MATERIAL:
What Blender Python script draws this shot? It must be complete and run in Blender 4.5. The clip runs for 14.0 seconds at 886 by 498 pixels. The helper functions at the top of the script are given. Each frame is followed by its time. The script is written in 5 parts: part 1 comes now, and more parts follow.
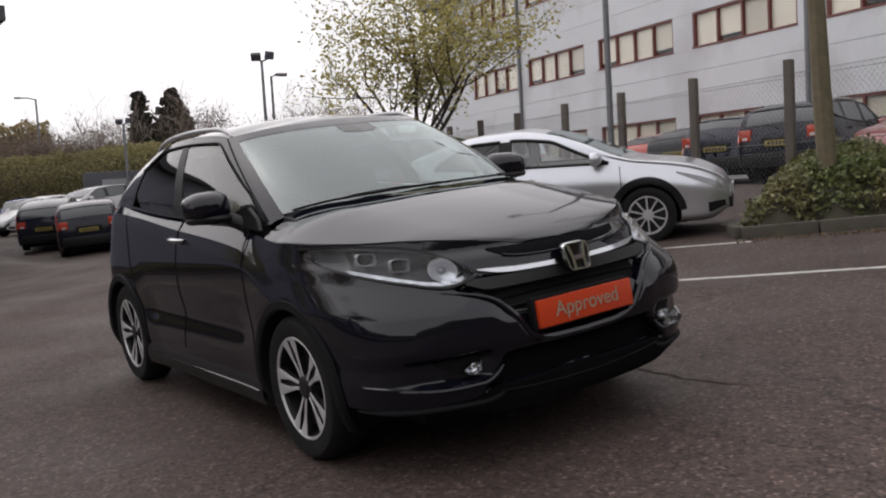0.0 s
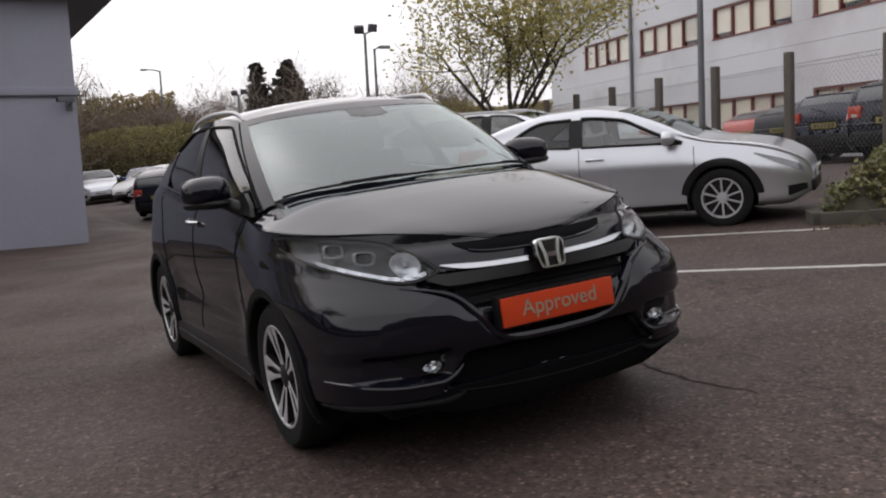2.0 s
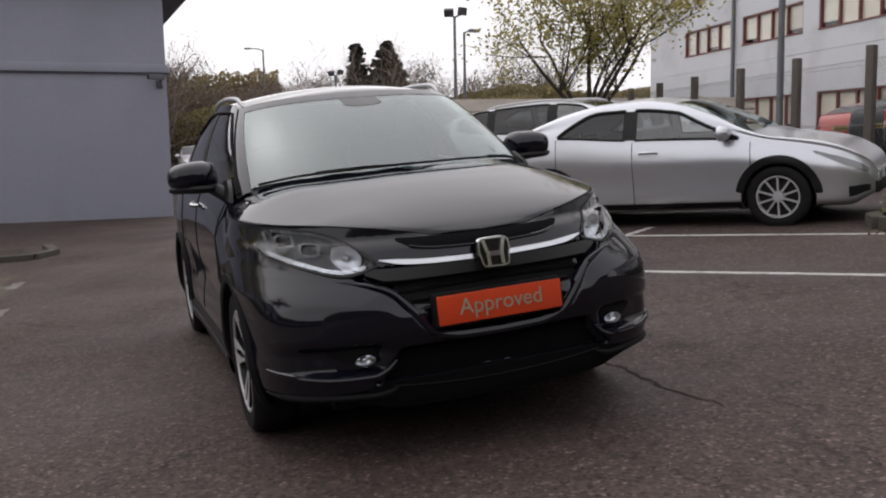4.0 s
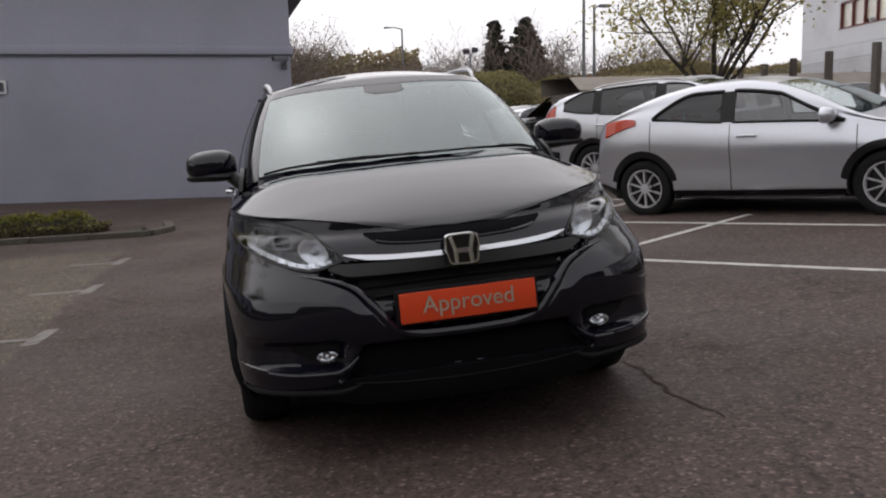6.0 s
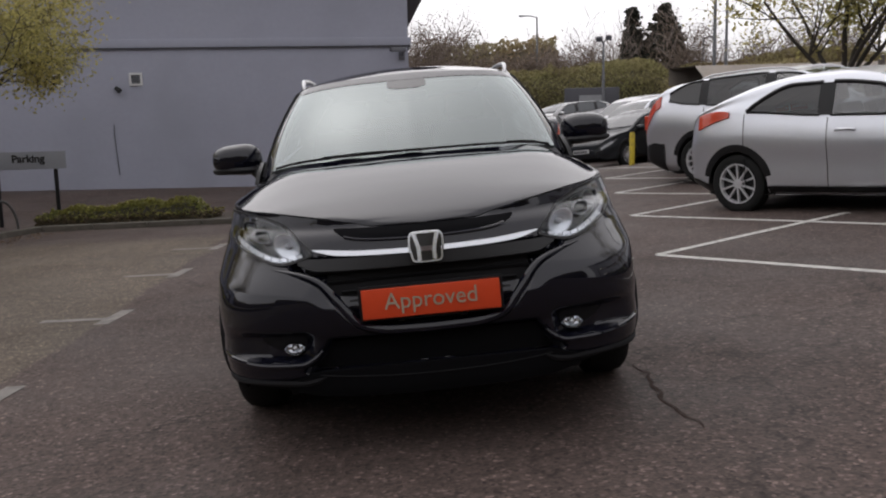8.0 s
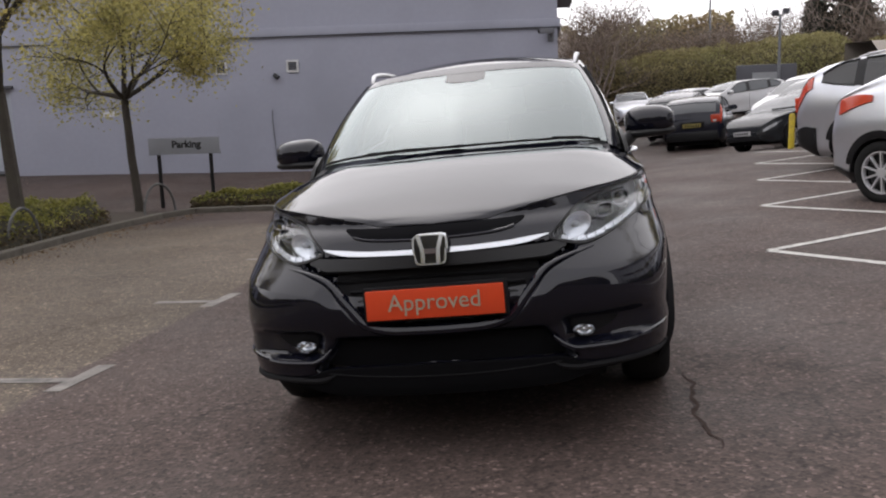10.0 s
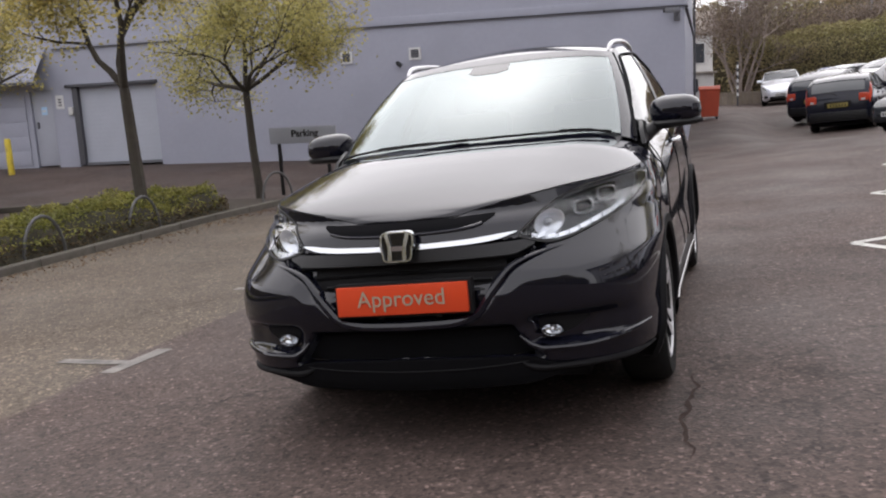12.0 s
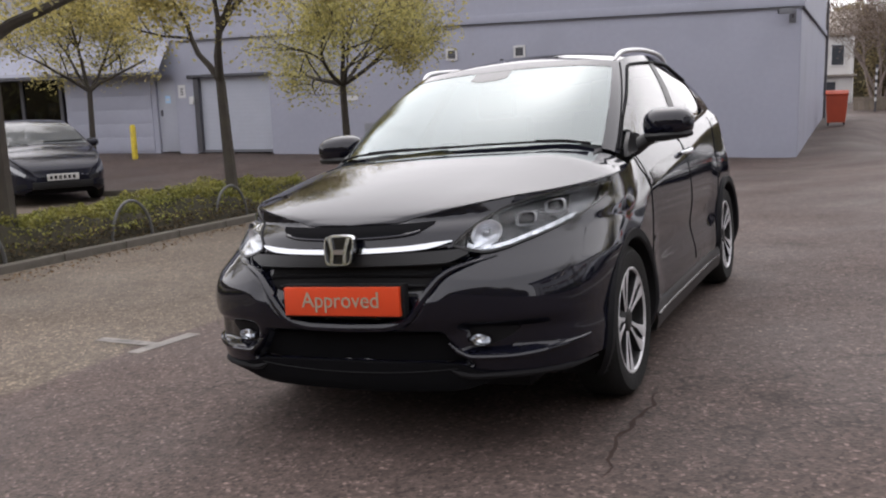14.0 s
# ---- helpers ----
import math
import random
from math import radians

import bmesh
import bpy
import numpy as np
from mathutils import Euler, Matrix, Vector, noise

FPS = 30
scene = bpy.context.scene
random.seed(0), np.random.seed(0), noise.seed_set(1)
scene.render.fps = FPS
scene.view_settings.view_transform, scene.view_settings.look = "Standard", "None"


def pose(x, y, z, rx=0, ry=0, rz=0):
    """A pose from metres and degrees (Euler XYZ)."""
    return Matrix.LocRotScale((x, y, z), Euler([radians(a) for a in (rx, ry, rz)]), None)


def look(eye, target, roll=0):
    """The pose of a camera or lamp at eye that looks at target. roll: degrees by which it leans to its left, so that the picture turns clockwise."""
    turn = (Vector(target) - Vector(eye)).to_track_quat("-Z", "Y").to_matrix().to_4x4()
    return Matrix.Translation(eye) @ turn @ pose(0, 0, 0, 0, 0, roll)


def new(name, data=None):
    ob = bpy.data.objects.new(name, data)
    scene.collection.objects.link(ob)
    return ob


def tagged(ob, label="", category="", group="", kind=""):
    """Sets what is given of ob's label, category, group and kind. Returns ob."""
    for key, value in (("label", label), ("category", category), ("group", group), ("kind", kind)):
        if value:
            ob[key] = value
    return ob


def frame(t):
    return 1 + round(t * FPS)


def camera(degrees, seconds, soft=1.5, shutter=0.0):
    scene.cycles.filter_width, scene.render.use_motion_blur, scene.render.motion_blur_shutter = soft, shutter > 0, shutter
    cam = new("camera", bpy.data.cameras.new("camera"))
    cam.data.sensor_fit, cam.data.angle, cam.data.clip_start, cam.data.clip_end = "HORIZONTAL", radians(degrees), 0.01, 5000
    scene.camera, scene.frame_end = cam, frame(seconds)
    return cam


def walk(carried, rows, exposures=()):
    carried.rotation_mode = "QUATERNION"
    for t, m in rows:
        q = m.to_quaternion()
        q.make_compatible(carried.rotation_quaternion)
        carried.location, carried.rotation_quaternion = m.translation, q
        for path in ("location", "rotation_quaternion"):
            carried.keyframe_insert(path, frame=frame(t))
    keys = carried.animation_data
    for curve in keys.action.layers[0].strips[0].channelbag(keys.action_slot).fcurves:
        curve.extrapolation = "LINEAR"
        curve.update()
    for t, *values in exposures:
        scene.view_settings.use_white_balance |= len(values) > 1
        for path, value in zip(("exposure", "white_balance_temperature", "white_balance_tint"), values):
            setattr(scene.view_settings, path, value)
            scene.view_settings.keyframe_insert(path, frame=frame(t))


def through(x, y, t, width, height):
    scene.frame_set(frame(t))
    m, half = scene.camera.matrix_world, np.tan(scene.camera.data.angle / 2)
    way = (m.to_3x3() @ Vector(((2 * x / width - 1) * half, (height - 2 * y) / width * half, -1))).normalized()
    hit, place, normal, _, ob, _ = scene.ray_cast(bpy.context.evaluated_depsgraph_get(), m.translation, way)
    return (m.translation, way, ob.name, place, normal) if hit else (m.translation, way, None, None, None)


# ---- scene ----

EXERCISE DETAILS: Repeat the data in full and exactly. Omit pictures.

CORRECT RESPONSE:
What Blender Python script draws this shot? It must be complete and run in Blender 4.5. The clip runs for 14.0 seconds at 886 by 498 pixels. The helper functions at the top of the script are given. Each frame is followed by its time. The script is written in 5 parts: part 1 comes now, and more parts follow.
0.0 s
2.0 s
4.0 s
6.0 s
8.0 s
10.0 s
12.0 s
14.0 s
# ---- helpers ----
import math
import random
from math import radians

import bmesh
import bpy
import numpy as np
from mathutils import Euler, Matrix, Vector, noise

FPS = 30
scene = bpy.context.scene
random.seed(0), np.random.seed(0), noise.seed_set(1)
scene.render.fps = FPS
scene.view_settings.view_transform, scene.view_settings.look = "Standard", "None"


def pose(x, y, z, rx=0, ry=0, rz=0):
    """A pose from metres and degrees (Euler XYZ)."""
    return Matrix.LocRotScale((x, y, z), Euler([radians(a) for a in (rx, ry, rz)]), None)


def look(eye, target, roll=0):
    """The pose of a camera or lamp at eye that looks at target. roll: degrees by which it leans to its left, so that the picture turns clockwise."""
    turn = (Vector(target) - Vector(eye)).to_track_quat("-Z", "Y").to_matrix().to_4x4()
    return Matrix.Translation(eye) @ turn @ pose(0, 0, 0, 0, 0, roll)


def new(name, data=None):
    ob = bpy.data.objects.new(name, data)
    scene.collection.objects.link(ob)
    return ob


def tagged(ob, label="", category="", group="", kind=""):
    """Sets what is given of ob's label, category, group and kind. Returns ob."""
    for key, value in (("label", label), ("category", category), ("group", group), ("kind", kind)):
        if value:
            ob[key] = value
    return ob


def frame(t):
    return 1 + round(t * FPS)


def camera(degrees, seconds, soft=1.5, shutter=0.0):
    scene.cycles.filter_width, scene.render.use_motion_blur, scene.render.motion_blur_shutter = soft, shutter > 0, shutter
    cam = new("camera", bpy.data.cameras.new("camera"))
    cam.data.sensor_fit, cam.data.angle, cam.data.clip_start, cam.data.clip_end = "HORIZONTAL", radians(degrees), 0.01, 5000
    scene.camera, scene.frame_end = cam, frame(seconds)
    return cam


def walk(carried, rows, exposures=()):
    carried.rotation_mode = "QUATERNION"
    for t, m in rows:
        q = m.to_quaternion()
        q.make_compatible(carried.rotation_quaternion)
        carried.location, carried.rotation_quaternion = m.translation, q
        for path in ("location", "rotation_quaternion"):
            carried.keyframe_insert(path, frame=frame(t))
    keys = carried.animation_data
    for curve in keys.action.layers[0].strips[0].channelbag(keys.action_slot).fcurves:
        curve.extrapolation = "LINEAR"
        curve.update()
    for t, *values in exposures:
        scene.view_settings.use_white_balance |= len(values) > 1
        for path, value in zip(("exposure", "white_balance_temperature", "white_balance_tint"), values):
            setattr(scene.view_settings, path, value)
            scene.view_settings.keyframe_insert(path, frame=frame(t))


def through(x, y, t, width, height):
    scene.frame_set(frame(t))
    m, half = scene.camera.matrix_world, np.tan(scene.camera.data.angle / 2)
    way = (m.to_3x3() @ Vector(((2 * x / width - 1) * half, (height - 2 * y) / width * half, -1))).normalized()
    hit, place, normal, _, ob, _ = scene.ray_cast(bpy.context.evaluated_depsgraph_get(), m.translation, way)
    return (m.translation, way, ob.name, place, normal) if hit else (m.translation, way, None, None, None)


# ---- scene ----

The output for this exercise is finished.